There are often two ways to look at statistics, and VCT fundraising figures for the past tax year are a case in point. The tax-efficient investment vehicles, which are supposed to back growing companies, raised a total of £330 million in 2011/12, hailed by the Association of Investment Companies (AIC) as ‘the sixth highest amount since VCTs were first launched in 1995’.
While this is true, it is also a 10 per cent drop on what was raised in the previous year, and less than half of what VCTs brought in at their peak in 2005/6 (£779 million).
To be fair to the AIC, £300 million plus for investment in SMEs is not to be sneezed at. Or at least it wouldn’t be, if all that money went to genuine growth businesses.
VCTs are required to invest at least 70 per cent of their cash in qualifying companies: that is, those with assets of less than £15 million and fewer than 250 employees. It’s not 100 per cent, for obvious reasons: some money needs to be kept in cash or more liquid assets in case it is needed by existing portfolio companies, or further opportunities arise. That said, many successful VCTs manage to keep their percentage of qualifying investments well above the 70 per cent threshold.

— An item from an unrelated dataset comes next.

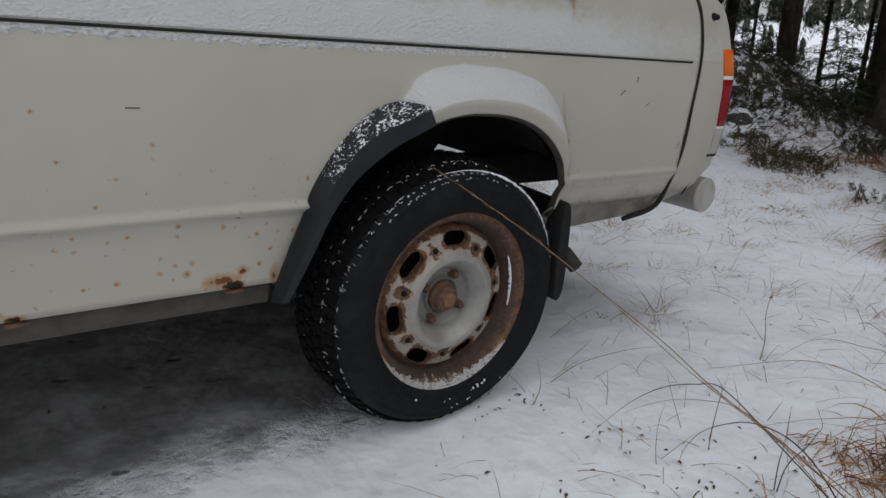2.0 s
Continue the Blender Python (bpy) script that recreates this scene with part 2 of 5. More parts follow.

This is where I come to the ‘good, bad and ugly’ bit. There are VCT managers which are well established, achieve good returns for their investors over and above the tax relief, and provide the catalyst for ambitious companies to grow. In other words, exactly what they are supposed to be doing. Albion Ventures, YFM and NVM spring to mind.
Others have made a genuine effort to invest in growth companies, but for whatever reason, delivered poor returns. Unfortunately, almost every AIM VCT falls into this category.
Then there are the ugly: those which obey the letter of the law – but only just – and leave the spirit of it way behind. Everyone in the industry knows this, and one day the Treasury will come down on these operators like a ton of Budget briefcases.
These pseudo VCTs have a number of tricks, but they’re summed up pretty simply as follows. They invest the minimum possible amount they can get away with under the VCT rules, in the safest businesses they can get away with (businesses that could get funding anyway). They do this for the minimum amount of time. Then the trust is wound up and the money returned to investors, with a paltry investment return and a generous 30 per cent tax relief courtesy of HMRC.
The winners from such schemes are the fund managers, and to a lesser extent the investors in these vehicles. The losers are businesses and the everyday taxpayer.
Recently, VCTs have discovered a new trick. You only get tax relief on new shares – which pretty much kills the secondary market for VCTs, incidentally. But what if you could sell your VCT shares back to the VCT manager at the end of the qualifying period, then immediately buy them back? You’d get the 30 per cent relief again, wouldn’t you?
Not every VCT manager offers this dodge, but too many do. Some call it an ‘enhanced buyback facility’, others a ‘share realisation and reinvestment programme’. Whatever the name, the effect of it is to allow holders of VCT shares to recycle their money and receive fresh tax relief, rather than commit new funds to the kind of businesses the government is relying on to drive economic growth.
I wonder whether this could be one reason why the amount invested in VCTs is falling again.